Interviewé par Soubha Es-Siari |
Depuis plusieurs années, la gouvernance des finances publiques se pose avec acuité. Et pour cause, la rareté des ressources financières face aux multiples défis économiques et sociaux qui ne cessent de s’amplifier avec la multiplicité et la récurrence des crises et des soubresauts sévères.
La complexité et l’incertitude du contexte macroéconomique rend difficile la prise de décisions aussi bien pour les responsables politiques que pour le simple citoyen qui ne sait plus quand va débuter une crise, ni combien de temps elle va durer, ni prévoir ses impacts multiformes.
C’est dans ce cadre qu’intervient la 15e édition du Colloque international des finances publiques organisé par le Ministère de l’Economie et des Finances précisément par la TGR et Fondafip. La thématique choisie pour cette année est quelle gouvernance des finances publiques dans un monde multi-crises ?
Il faut dire que ces dernières années ont été marquées par de sérieuses crises et des soubresauts sévères qui ont mis sous pression les finances publiques et leur modèle de gouvernance. Les agrégats macro-économiques ont été terriblement affectés à telle enseigne que l’on se demandait si les pouvoirs publics parviendraient à honorer leurs engagements aussi bien économiques que sociaux tels qu’ils sont fixés dans les lois de finances.
Justement pour répondre à ces besoins, le gouvernement a pris un certain nombre de mesures que ce soit en matière d’investissement, de rationalisation des dépenses, de substitution aux importations, réforme du secteur public…
Bien que ces crises soient un moment difficile pour les économies, elles sont également une occasion pour prendre des décisions optimales et durables. C’est d’ailleurs l’enjeu de la rencontre qui réunit une pléiade d’experts, d’économistes, de juristes et de hauts responsables.
« Il est important de préciser que la survenance des crises du 21 e siècle se caractérise par leur simultanéité et le fait qu’elles se produisent dans un monde globalisé plus vulnérable, où les hommes sont plus interconnectés, plus interdépendants et où l’information circule instantanément notamment via les réseaux sociaux » , tient à préciser à juste titre le trésorier général du Royaume.
Elle va même jusqu’à remettre en cause les différentes théories économiques des siècles précédents : le keynésianisme, le libéralisme… jusqu’à l’exigence d’un Etat providence.
Le trésorier général du Royaume a rappelé par ailleurs l’interventionnisme étatique aussi bien lors de la crise sanitaire que celle ukrainienne pour limiter les conséquences économiques, sociales des crises et relancer la machine économique.
Toutefois, cet interventionnisme à outrance s’est traduit par un creusement du déficit et un accroissement sans précédent de la dette.
Trouver des solutions durables aux crises et risques actuels et remettre l’économie et les finances publiques sur des trajectoires de croissance et de viabilité requiert le renouvellement des concepts économiques, du cadre législatif et réglementaire et des outils et instruments, tenant compte des réalité du 21e siècle.
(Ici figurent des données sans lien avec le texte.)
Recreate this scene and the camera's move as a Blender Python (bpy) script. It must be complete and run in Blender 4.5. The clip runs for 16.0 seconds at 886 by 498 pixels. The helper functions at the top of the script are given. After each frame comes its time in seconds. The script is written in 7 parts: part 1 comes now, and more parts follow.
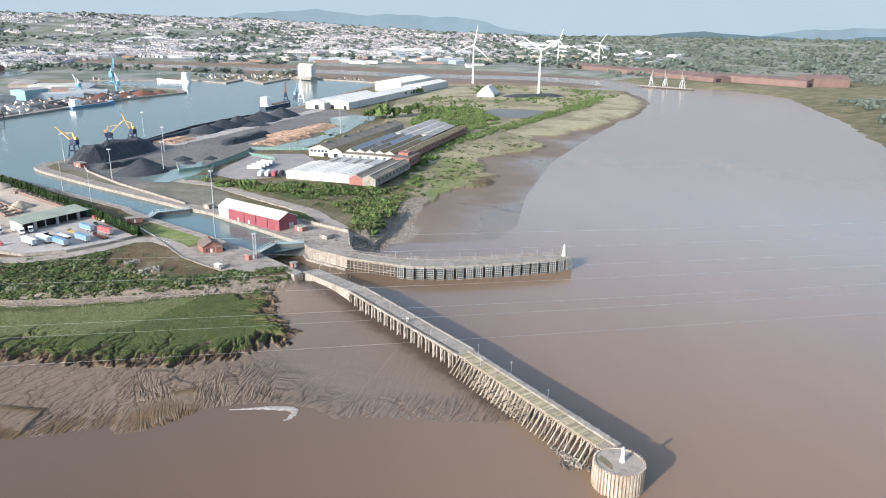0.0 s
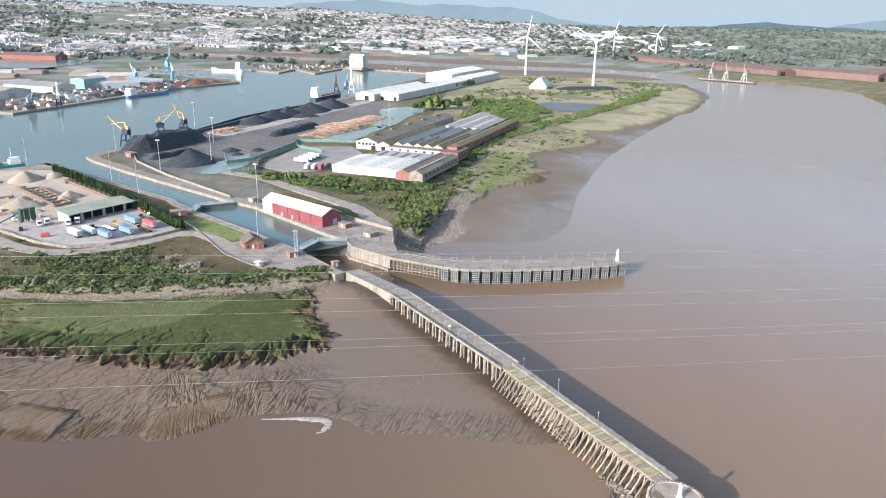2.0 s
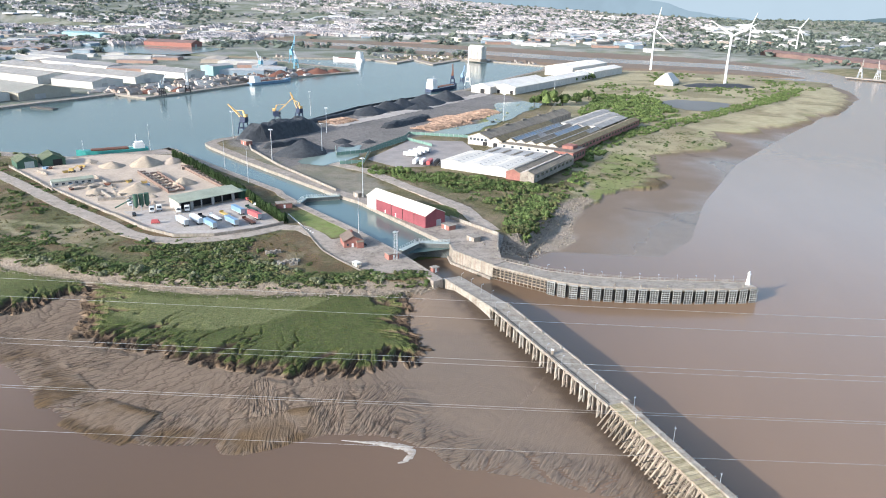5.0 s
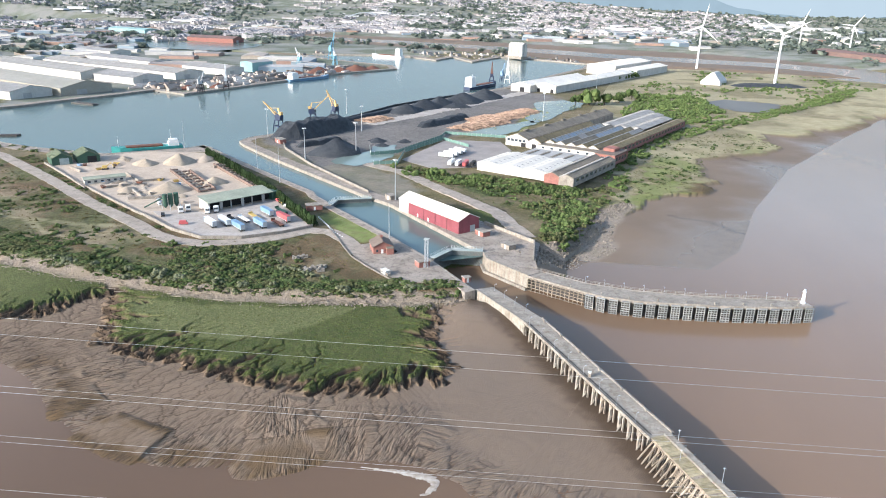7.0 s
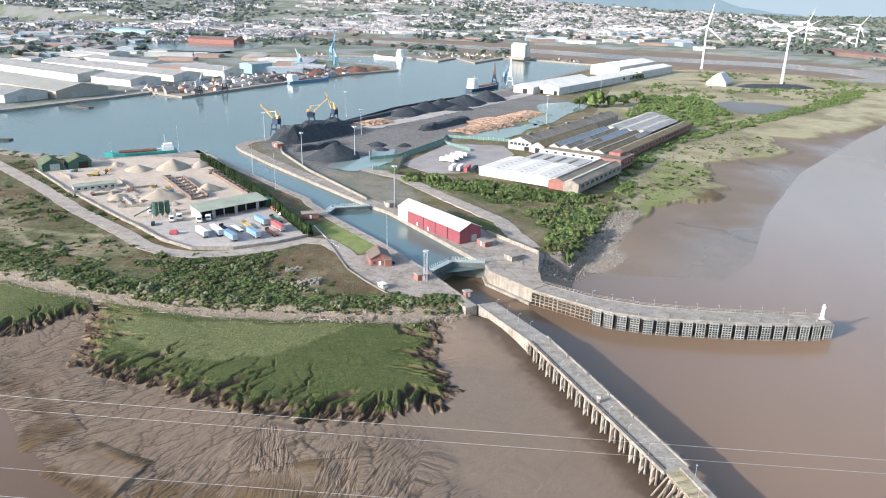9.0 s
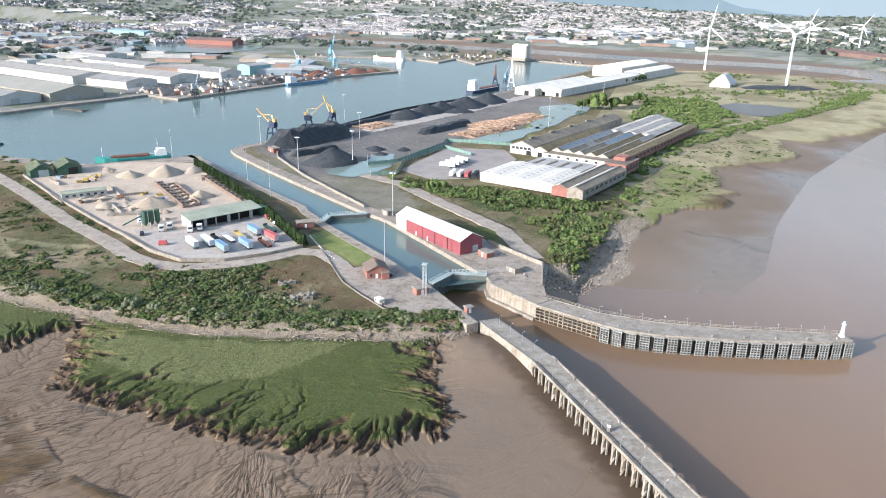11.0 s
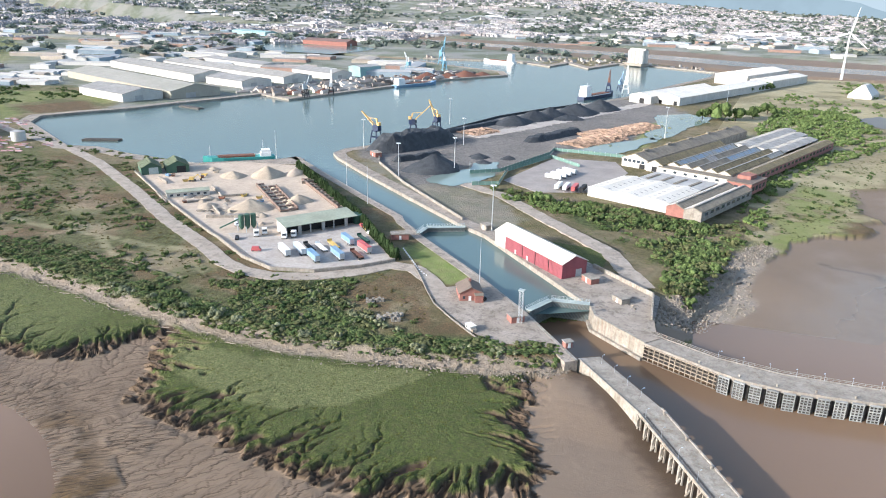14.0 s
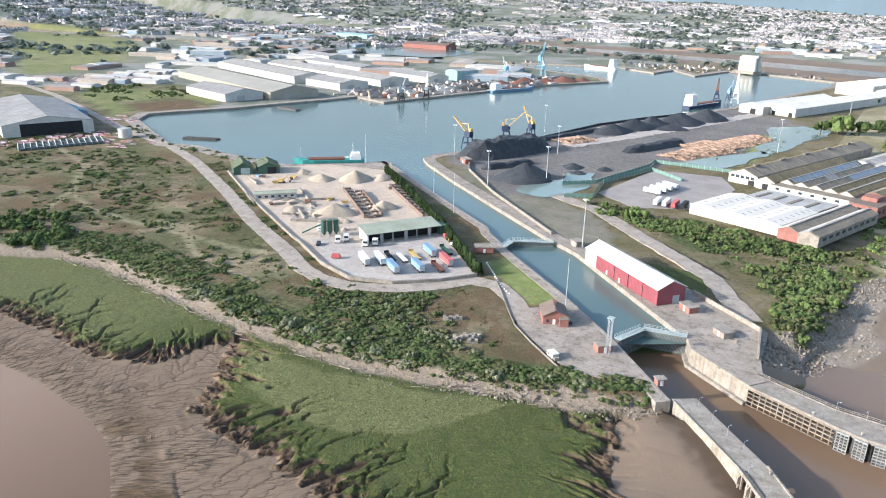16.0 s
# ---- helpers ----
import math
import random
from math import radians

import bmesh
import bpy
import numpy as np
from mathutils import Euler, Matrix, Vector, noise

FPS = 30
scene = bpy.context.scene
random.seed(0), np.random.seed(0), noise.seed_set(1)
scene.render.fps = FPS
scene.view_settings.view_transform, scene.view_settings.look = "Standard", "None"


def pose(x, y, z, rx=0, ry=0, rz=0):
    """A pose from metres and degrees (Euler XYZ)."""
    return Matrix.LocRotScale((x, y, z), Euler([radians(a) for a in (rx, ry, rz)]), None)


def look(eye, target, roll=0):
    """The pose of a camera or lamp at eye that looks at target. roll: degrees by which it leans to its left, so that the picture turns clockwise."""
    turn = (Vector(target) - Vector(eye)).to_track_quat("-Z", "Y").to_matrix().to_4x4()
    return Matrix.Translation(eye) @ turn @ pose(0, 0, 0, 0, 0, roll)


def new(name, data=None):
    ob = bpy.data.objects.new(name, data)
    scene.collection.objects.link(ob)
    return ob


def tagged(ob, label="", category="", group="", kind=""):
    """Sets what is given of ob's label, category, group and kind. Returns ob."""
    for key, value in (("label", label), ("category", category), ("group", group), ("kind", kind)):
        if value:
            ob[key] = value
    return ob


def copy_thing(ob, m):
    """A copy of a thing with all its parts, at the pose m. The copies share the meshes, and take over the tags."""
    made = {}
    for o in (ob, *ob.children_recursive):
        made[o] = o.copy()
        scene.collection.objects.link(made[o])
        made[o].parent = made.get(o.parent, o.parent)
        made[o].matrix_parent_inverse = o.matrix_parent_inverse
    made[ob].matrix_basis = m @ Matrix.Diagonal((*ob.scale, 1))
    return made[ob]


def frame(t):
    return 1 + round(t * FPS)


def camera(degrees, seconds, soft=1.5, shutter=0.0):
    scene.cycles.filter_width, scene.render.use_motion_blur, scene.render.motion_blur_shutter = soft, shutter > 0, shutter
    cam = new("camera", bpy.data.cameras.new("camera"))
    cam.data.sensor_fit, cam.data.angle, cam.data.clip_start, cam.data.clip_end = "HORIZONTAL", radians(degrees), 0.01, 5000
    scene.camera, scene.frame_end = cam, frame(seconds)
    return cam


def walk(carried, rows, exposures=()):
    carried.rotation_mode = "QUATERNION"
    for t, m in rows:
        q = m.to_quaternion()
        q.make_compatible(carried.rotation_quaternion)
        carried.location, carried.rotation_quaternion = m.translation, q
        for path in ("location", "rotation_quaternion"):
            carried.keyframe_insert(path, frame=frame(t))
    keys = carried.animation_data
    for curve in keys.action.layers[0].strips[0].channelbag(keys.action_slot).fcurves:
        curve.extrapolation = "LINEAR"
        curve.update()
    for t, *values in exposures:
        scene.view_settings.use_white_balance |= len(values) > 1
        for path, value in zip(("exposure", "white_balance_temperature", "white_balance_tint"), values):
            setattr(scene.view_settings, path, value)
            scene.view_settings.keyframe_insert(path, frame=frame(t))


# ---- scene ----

Le modèle de gouvernance actuel est de ce fait appelé à s’adapter aux nouvelles réalités.
Sur un autre registre, le trésorier général du Royaume explique que la programmation pluriannuelle, l’évaluation en dynamique et l’intégration de l’intelligence artificielle doivent, bien entendu, être combinées avec une meilleure convergence des politiques publiques et une coordination optimisée des acteurs et des décideurs en charge de la réalisation des différents programmes et projets politiques.
En définitive, il est demandé à l’Etat d’adapter ses missions aux nouvelles réalités économiques et sociales.
Autrement dit, l’Etat ne doit pas abandonner sa place centrale dans le développement, ce sont ses modes d’intervention et ses formes d’actions qui doivent être repensés au regard des expériences historiques et des défis du monde contemporain.
Selon Noureddine Bensouda, pour accomplir ses missions et atteindre les résultats escomptés des politiques publiques, l’Etat doit s’appuyer, pour les besoins de pilotage sur ses actions, sur ses institutions, des lois et des règles formelles.
Il reste tout de même confiant que les moments de crises ne sont pas uniquement des chemins semés d’embûches mais représentent également des opportunités pour réformer les finances publiques, les assainir et reconstituer des marges de manœuvre.